* **What you should do**: Using the data below, return the stretch from the line that contains "radians(degrees), 0.01, 5000" through the line that contains "scene.view_settings.keyframe_insert(path, frame=frame(t))", both included, exactly as it stands and nothing beyond it.
— start —
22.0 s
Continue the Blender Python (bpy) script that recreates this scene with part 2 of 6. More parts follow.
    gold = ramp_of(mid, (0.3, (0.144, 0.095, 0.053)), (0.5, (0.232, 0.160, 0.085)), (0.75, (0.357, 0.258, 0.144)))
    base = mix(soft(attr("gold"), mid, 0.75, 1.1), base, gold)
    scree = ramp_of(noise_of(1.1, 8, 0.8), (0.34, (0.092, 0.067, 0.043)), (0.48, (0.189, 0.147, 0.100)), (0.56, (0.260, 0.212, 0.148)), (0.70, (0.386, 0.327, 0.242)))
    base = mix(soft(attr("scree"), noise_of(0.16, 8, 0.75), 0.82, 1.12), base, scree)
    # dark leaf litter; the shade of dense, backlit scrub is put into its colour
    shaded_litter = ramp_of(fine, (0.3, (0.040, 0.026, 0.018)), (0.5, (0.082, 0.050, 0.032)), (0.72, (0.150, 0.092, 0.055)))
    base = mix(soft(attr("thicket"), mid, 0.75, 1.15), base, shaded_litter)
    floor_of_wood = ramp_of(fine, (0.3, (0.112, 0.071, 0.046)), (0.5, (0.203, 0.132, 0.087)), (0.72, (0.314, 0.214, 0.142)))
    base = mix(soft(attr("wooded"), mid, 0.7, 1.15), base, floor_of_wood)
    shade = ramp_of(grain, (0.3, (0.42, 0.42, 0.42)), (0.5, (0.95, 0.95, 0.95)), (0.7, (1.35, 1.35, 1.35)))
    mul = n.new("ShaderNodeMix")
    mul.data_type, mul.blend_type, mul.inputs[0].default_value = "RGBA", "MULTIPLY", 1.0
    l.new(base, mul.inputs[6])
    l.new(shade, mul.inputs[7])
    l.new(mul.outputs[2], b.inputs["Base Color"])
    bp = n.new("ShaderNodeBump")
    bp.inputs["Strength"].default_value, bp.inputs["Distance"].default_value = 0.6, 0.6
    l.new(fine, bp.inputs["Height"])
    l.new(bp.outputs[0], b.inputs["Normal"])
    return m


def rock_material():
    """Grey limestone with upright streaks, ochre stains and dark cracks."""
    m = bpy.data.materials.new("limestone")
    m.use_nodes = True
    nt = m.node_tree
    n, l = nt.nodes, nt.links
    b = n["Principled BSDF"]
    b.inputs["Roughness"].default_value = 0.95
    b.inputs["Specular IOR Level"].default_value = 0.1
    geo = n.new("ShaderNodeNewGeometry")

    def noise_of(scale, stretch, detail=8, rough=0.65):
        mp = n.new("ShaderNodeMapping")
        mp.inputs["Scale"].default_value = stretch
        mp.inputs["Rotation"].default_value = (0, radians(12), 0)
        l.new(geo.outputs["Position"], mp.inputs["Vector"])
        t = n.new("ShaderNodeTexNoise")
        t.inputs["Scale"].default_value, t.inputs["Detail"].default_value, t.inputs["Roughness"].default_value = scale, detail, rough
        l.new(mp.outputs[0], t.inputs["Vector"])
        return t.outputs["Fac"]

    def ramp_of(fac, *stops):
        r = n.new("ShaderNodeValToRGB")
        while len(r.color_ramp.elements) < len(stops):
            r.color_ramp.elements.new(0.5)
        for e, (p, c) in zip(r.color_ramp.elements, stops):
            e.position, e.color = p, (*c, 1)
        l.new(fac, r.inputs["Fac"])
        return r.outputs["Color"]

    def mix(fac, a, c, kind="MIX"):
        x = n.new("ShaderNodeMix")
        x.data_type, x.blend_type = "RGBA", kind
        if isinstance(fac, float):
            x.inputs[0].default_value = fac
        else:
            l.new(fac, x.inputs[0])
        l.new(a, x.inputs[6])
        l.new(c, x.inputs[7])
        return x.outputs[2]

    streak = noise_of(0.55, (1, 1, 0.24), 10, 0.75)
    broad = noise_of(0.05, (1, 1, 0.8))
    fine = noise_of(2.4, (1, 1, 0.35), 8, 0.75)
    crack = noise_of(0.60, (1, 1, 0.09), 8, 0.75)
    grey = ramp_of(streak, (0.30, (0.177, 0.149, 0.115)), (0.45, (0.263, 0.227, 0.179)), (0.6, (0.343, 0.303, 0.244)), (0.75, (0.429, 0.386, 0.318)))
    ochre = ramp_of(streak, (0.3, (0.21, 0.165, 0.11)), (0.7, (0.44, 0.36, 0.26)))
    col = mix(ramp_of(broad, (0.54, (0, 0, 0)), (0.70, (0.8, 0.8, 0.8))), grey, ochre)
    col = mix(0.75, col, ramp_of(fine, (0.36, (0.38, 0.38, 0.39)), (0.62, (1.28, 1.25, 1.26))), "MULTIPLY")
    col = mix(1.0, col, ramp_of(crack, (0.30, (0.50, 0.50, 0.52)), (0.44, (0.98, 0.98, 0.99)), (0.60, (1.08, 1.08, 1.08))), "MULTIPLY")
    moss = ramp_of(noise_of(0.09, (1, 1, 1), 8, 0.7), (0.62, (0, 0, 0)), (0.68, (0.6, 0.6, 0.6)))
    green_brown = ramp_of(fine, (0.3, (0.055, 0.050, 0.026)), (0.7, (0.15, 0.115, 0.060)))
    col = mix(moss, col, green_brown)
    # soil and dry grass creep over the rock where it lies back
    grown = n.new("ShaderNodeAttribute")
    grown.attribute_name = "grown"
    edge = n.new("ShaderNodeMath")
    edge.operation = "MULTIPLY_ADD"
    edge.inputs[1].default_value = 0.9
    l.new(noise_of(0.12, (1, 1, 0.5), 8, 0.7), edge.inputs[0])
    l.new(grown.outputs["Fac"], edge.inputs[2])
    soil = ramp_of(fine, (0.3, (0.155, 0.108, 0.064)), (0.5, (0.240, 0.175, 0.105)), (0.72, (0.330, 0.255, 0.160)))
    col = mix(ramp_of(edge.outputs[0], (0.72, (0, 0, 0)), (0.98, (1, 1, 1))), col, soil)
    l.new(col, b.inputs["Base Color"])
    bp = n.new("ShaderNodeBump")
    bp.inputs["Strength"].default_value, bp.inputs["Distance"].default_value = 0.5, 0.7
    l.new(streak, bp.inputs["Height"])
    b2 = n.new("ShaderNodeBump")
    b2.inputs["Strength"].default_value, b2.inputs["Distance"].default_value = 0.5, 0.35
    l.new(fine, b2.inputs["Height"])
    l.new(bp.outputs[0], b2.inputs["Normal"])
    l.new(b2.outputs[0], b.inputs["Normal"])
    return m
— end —
— start —
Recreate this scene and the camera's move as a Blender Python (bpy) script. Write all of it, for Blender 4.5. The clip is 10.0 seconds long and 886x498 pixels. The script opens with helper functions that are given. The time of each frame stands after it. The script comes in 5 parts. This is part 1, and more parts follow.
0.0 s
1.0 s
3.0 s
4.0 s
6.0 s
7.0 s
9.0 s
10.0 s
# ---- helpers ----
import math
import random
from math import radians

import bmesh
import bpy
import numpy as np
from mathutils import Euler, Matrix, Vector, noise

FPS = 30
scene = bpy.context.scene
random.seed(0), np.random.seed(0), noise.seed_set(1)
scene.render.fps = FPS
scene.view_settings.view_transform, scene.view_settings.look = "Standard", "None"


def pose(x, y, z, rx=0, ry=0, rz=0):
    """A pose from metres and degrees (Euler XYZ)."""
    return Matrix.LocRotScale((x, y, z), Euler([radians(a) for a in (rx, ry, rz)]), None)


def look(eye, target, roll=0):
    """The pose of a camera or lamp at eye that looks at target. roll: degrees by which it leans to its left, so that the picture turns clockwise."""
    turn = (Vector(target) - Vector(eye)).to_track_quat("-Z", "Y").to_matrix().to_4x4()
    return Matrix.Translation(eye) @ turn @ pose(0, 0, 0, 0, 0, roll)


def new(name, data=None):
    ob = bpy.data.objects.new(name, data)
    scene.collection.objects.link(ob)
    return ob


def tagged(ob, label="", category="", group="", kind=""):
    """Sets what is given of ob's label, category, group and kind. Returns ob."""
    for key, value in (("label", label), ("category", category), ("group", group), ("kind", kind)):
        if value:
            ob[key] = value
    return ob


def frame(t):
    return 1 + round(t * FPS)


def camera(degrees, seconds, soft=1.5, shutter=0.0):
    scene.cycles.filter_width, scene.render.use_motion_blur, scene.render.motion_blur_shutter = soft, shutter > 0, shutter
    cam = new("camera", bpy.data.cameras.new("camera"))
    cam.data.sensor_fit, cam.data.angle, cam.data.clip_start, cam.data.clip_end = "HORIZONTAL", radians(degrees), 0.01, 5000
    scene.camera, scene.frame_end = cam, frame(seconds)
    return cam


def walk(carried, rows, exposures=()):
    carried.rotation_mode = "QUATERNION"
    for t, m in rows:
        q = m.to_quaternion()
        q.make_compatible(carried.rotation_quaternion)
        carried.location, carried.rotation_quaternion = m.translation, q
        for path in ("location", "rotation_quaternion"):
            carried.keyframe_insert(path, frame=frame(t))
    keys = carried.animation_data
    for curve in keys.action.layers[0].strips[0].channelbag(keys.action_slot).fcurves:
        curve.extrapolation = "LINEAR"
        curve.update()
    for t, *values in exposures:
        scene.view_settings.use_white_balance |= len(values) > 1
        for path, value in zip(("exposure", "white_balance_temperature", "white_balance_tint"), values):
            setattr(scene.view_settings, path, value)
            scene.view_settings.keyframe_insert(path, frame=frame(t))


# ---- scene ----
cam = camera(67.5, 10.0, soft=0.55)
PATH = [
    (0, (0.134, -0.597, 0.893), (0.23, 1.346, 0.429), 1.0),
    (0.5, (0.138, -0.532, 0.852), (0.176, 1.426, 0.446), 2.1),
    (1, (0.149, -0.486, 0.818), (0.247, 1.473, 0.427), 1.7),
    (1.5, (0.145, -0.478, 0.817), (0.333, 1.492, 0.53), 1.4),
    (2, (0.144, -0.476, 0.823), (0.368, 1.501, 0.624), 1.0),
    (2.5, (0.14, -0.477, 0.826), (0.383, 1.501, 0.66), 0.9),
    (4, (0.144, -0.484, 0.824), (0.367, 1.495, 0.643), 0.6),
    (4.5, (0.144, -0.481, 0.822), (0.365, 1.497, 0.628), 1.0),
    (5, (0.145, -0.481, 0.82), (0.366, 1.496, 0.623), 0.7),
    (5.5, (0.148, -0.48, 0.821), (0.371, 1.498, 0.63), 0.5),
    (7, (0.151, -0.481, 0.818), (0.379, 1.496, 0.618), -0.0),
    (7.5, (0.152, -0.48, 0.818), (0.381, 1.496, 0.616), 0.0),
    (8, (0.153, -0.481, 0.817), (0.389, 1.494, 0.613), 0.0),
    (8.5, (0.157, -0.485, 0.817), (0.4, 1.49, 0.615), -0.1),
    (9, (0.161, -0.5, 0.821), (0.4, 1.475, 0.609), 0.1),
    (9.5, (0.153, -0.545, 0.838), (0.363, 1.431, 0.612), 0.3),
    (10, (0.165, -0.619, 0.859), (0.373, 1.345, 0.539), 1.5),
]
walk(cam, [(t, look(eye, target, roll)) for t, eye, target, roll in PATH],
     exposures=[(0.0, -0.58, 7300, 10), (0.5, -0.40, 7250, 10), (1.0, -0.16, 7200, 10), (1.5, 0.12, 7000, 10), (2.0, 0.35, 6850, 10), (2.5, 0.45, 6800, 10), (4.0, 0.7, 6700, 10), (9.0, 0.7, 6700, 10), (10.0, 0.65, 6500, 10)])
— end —
* **Complete response**:
    cam.data.sensor_fit, cam.data.angle, cam.data.clip_start, cam.data.clip_end = "HORIZONTAL", radians(degrees), 0.01, 5000
    scene.camera, scene.frame_end = cam, frame(seconds)
    return cam


def walk(carried, rows, exposures=()):
    carried.rotation_mode = "QUATERNION"
    for t, m in rows:
        q = m.to_quaternion()
        q.make_compatible(carried.rotation_quaternion)
        carried.location, carried.rotation_quaternion = m.translation, q
        for path in ("location", "rotation_quaternion"):
            carried.keyframe_insert(path, frame=frame(t))
    keys = carried.animation_data
    for curve in keys.action.layers[0].strips[0].channelbag(keys.action_slot).fcurves:
        curve.extrapolation = "LINEAR"
        curve.update()
    for t, *values in exposures:
        scene.view_settings.use_white_balance |= len(values) > 1
        for path, value in zip(("exposure", "white_balance_temperature", "white_balance_tint"), values):
            setattr(scene.view_settings, path, value)
            scene.view_settings.keyframe_insert(path, frame=frame(t))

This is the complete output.